[start]
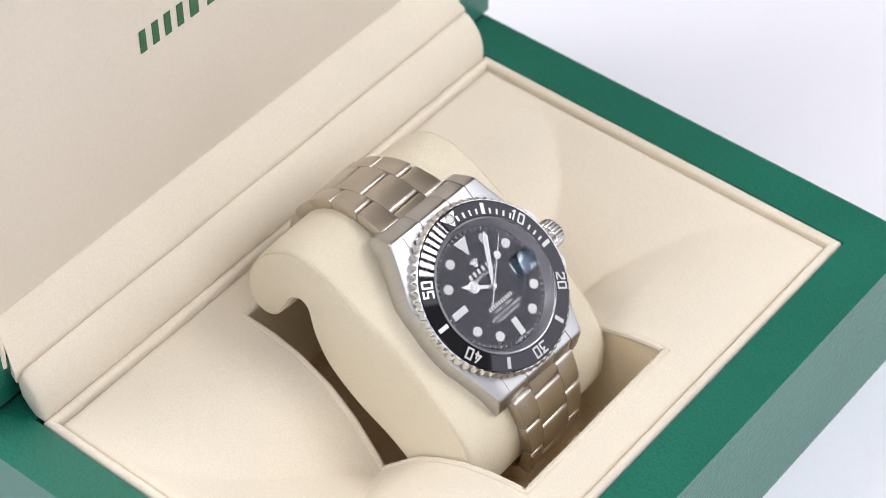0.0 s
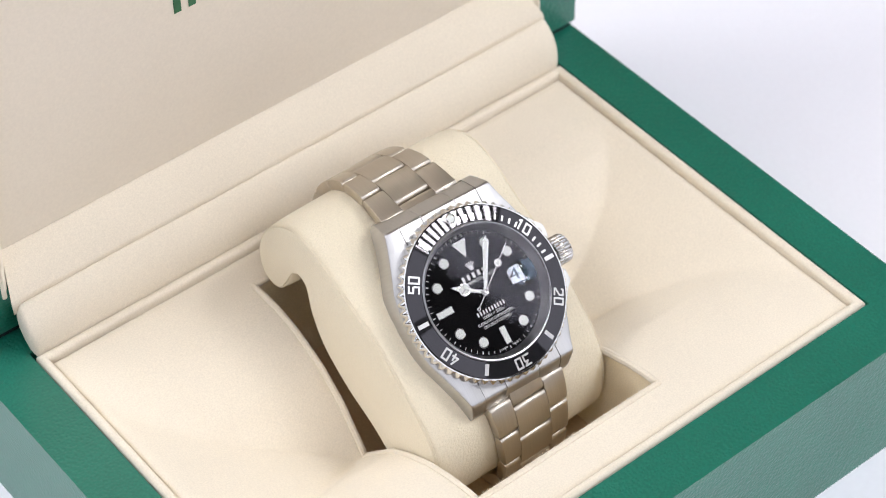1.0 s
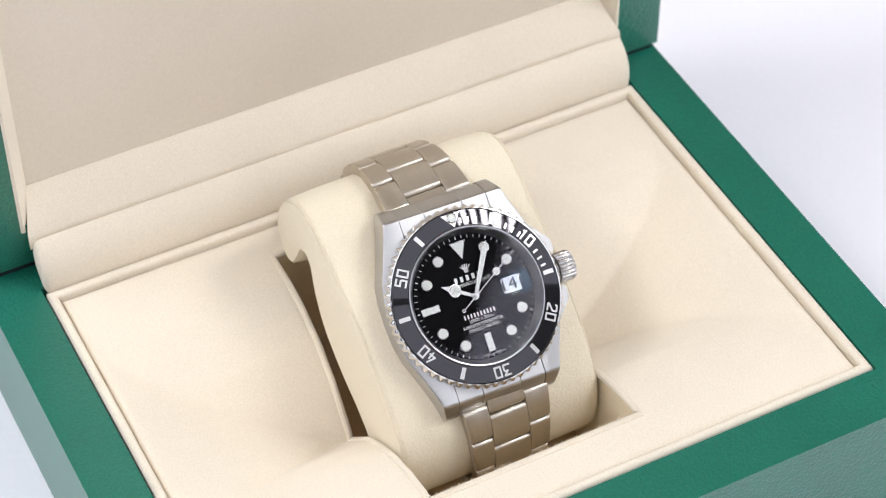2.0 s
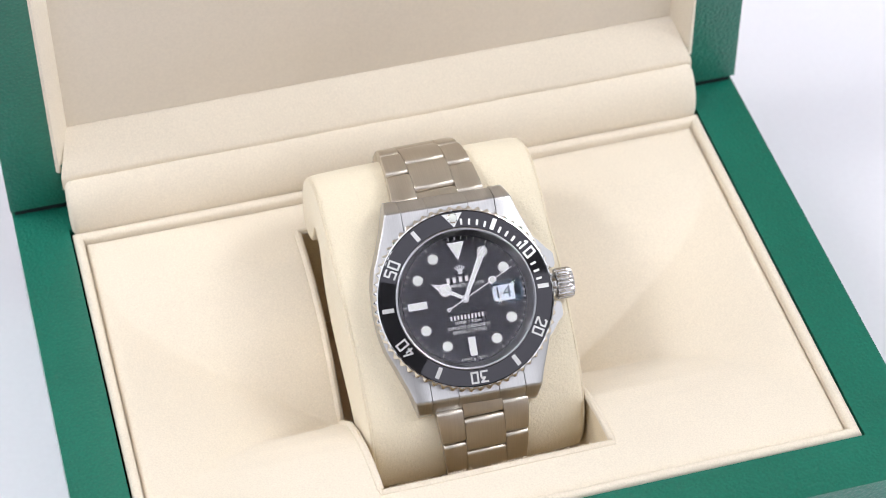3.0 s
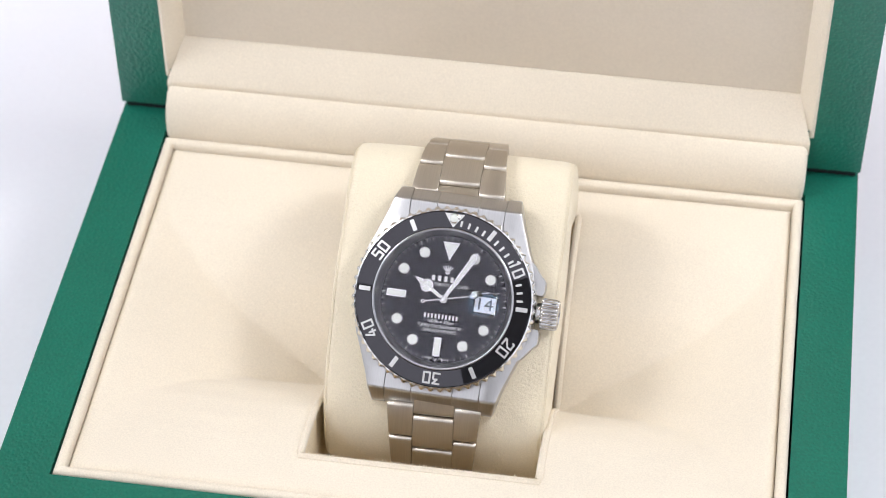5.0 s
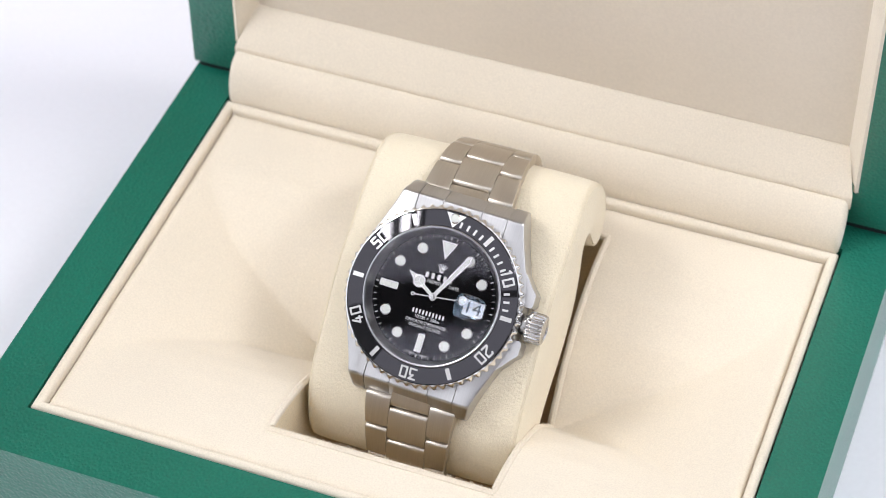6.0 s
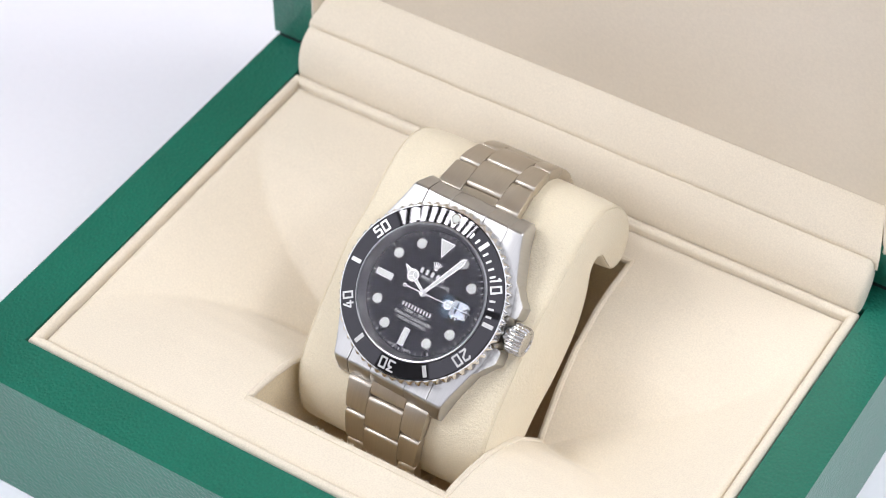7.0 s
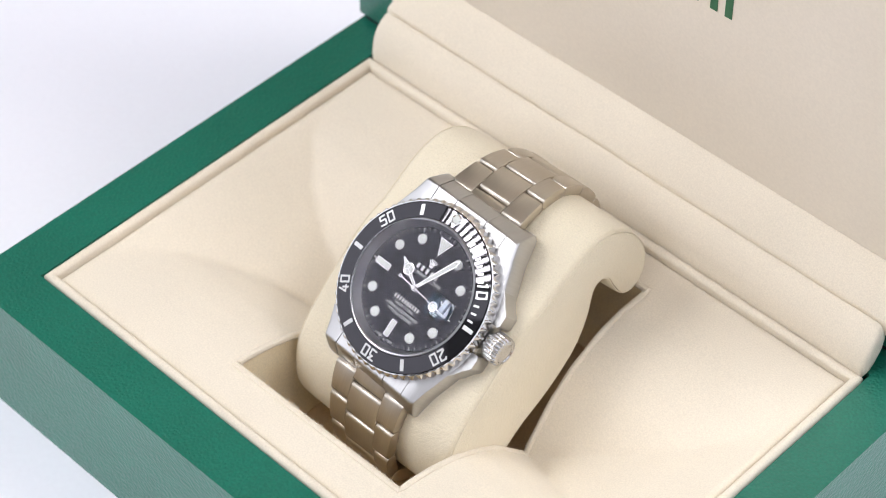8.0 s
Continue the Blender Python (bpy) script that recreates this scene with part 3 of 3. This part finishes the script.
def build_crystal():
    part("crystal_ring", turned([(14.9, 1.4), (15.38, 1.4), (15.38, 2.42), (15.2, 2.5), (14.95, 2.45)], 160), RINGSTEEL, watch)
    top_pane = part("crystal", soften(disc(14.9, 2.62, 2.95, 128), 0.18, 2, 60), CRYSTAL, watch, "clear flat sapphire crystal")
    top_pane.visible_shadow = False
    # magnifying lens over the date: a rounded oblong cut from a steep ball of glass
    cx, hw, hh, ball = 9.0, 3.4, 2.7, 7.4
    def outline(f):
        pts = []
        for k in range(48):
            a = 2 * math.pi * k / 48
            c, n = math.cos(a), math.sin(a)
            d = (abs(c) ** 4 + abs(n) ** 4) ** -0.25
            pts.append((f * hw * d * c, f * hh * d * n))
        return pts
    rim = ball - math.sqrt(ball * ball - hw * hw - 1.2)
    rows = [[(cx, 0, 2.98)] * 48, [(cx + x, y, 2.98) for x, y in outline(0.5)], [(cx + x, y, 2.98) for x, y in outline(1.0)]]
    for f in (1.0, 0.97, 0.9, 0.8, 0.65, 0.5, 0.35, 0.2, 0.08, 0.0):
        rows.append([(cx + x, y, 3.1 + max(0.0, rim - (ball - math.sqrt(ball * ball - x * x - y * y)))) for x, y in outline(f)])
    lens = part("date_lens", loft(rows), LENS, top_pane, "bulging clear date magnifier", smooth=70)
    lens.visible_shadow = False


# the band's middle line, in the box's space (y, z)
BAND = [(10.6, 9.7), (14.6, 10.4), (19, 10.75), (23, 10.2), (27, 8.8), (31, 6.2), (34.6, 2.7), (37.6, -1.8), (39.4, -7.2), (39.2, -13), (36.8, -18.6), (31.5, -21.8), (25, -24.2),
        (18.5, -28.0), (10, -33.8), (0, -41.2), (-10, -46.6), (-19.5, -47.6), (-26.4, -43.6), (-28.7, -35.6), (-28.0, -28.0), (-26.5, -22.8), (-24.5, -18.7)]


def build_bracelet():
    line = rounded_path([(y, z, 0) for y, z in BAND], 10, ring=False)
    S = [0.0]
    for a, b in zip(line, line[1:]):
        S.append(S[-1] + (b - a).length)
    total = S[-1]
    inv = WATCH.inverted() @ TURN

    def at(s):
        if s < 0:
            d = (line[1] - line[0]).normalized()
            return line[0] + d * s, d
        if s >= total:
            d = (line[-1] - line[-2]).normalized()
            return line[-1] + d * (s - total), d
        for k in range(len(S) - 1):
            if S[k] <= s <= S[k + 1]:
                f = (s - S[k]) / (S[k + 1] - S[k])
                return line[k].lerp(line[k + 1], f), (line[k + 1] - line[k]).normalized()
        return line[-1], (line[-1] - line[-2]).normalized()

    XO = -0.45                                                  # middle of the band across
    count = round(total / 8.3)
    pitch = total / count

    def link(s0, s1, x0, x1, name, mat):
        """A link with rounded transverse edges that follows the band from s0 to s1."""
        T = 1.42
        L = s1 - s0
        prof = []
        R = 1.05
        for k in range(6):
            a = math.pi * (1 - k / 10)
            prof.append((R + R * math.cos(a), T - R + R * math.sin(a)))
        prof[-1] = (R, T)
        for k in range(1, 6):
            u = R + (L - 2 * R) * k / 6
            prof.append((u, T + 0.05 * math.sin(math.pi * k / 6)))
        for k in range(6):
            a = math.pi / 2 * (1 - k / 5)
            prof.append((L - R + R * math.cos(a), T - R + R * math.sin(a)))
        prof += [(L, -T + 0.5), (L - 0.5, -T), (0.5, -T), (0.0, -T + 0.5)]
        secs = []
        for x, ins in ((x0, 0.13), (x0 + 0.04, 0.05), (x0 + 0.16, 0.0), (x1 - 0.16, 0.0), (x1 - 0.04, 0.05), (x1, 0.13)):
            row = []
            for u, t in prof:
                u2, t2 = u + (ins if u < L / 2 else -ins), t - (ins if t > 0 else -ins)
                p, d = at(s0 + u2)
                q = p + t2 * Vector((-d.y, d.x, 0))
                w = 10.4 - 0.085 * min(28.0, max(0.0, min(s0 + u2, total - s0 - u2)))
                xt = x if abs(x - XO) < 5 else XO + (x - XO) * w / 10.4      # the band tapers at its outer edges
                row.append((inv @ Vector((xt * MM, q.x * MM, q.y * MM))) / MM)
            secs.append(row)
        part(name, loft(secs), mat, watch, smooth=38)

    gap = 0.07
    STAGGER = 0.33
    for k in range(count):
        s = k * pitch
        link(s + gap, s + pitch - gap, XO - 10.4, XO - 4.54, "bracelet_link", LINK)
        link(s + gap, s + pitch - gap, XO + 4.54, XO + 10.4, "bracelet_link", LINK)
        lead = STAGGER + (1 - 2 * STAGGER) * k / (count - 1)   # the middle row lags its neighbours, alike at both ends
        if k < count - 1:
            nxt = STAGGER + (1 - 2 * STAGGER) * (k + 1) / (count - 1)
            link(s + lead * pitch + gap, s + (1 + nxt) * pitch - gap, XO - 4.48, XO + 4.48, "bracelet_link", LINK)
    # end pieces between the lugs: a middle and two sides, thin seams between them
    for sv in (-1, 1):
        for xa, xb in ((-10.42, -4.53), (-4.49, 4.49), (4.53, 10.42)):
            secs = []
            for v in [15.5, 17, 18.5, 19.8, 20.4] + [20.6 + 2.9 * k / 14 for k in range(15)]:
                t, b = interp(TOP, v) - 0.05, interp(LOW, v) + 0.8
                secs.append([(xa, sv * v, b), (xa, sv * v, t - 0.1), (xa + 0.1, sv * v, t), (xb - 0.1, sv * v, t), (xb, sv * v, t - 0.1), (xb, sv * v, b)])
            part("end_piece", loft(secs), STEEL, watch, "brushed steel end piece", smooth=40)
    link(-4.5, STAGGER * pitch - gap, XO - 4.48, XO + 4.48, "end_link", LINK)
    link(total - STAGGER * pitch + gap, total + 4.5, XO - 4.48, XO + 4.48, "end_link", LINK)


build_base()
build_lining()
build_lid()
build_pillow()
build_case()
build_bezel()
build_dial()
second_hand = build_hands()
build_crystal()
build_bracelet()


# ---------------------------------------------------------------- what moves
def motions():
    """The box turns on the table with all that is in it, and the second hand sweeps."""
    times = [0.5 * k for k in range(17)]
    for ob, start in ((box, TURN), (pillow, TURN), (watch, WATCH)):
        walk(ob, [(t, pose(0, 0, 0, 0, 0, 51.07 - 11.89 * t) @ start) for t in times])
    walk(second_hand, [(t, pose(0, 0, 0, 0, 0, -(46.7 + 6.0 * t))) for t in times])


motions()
[end]
> [Directive] Find "that". Copy every line it occurs in.

> [Answer in full]
Continue the Blender Python (bpy) script that recreates this scene with part 3 of 3. This part finishes the script.
        """A link with rounded transverse edges that follows the band from s0 to s1."""
    """The box turns on the table with all that is in it, and the second hand sweeps."""